New Energy Minister wants to nail #Oilgate’s R1.5bn pillagers. Hope springs.

By Alec Hogg

So muddy are South Africa’s suspicion-laden political waters that many an eyebrow was raised when low profile Mmamoloko Kubayi was appointed Energy Minister to replace scandal-tainted Tina Joemat-Pettersson. Her elevation was overshadowed by the Gigaba finmin appointment in the recent cabinet reshuffle.

Yesterday, the former Joburg City Councillor (2006-2009) and Gauteng MEC for Post and Telecoms put those concerns to bed. She has made her first order of business to uncover exactly who sold SA’s Strategic Oil reserves – and send the crooks to jail.

In Cape Town yesterday Ms Kubayi instructed officials at the State’s Central Energy Fund to investigate the December 2015 sale of the country’s 10m barrels of crude oil reserves at an irrational time and price. International oil traders who unpacked the complex transaction for Biznews reckon those behind the foolish transaction trousered a staggering R1.5bn.

While in office, Joemat-Pettersson defended the transaction with a ridiculous suggestion that it was a “stock rotation”. Oil takes billions of years to evolve into its current form, so doesn’t deteriorate with age, nor require “rotation”. Kubayi’s appointment promises to be yet another whisper that winds of change are blowing in SA. Hope springs. – Alec Hogg

From Bloomberg:

By Paul Vecchiatto and Paul Burkhardt

(Bloomberg) – South Africa has found “glaring governance problems” related to a 2015 sale of the country’s crude oil reserves, Energy Minister Mmamoloko Kubayi told lawmakers.Kubayi’s department has told the Strategic Fuel Fund, which is responsible for managing the reserves and conducted the $280 million sale, that legal action will be taken, she said in Cape Town on Tuesday. The SFF, a unit of the Central Energy Fund that reports to the Department of Energy, had previously described the transaction as a rotation of stocks.

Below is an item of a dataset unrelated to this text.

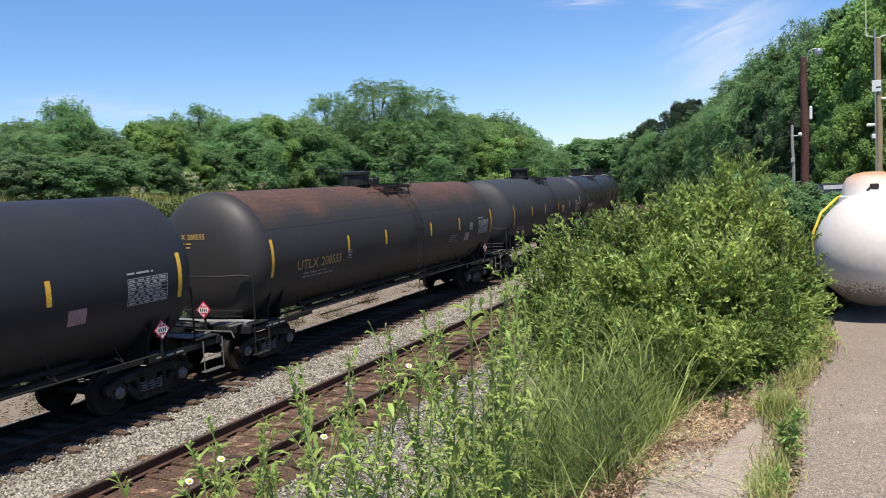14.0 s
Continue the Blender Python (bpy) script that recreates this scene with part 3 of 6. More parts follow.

South Africa’s Auditor-General criticized the SFF for failing to safeguard the nation’s oil reserves when it sold 10 million barrels of oil in December 2015, when prices were at an eight-year low. The fund’s former acting chief executive officer, Sibusiso Gamede, resigned before the Department of Energy announced in July it would review contracts related to the sale.

The department last year started a separate probe into the attempt by the SFF to buy assets in the country from Chevron Corp.

Kubayi said she’ll seek advice on whether to appeal a South African court judgment that found the government didn’t comply with the constitution in seeking bidders for a nuclear-energy program. The Western Cape High Court last week ordered the government to hold public hearings and a parliamentary debate on the program.

“There are things we could have done better, such as public participation,” Kubayi said. “I am studying the judgment and will meet with the legal team tomorrow.”

The court set aside a 2015 decision to procure new nuclear capacity and nullified co-operation accords the government has concluded with countries including Russia, the U.S. and South Korea. Judge Lee Bozalek ordered the state to pay all costs.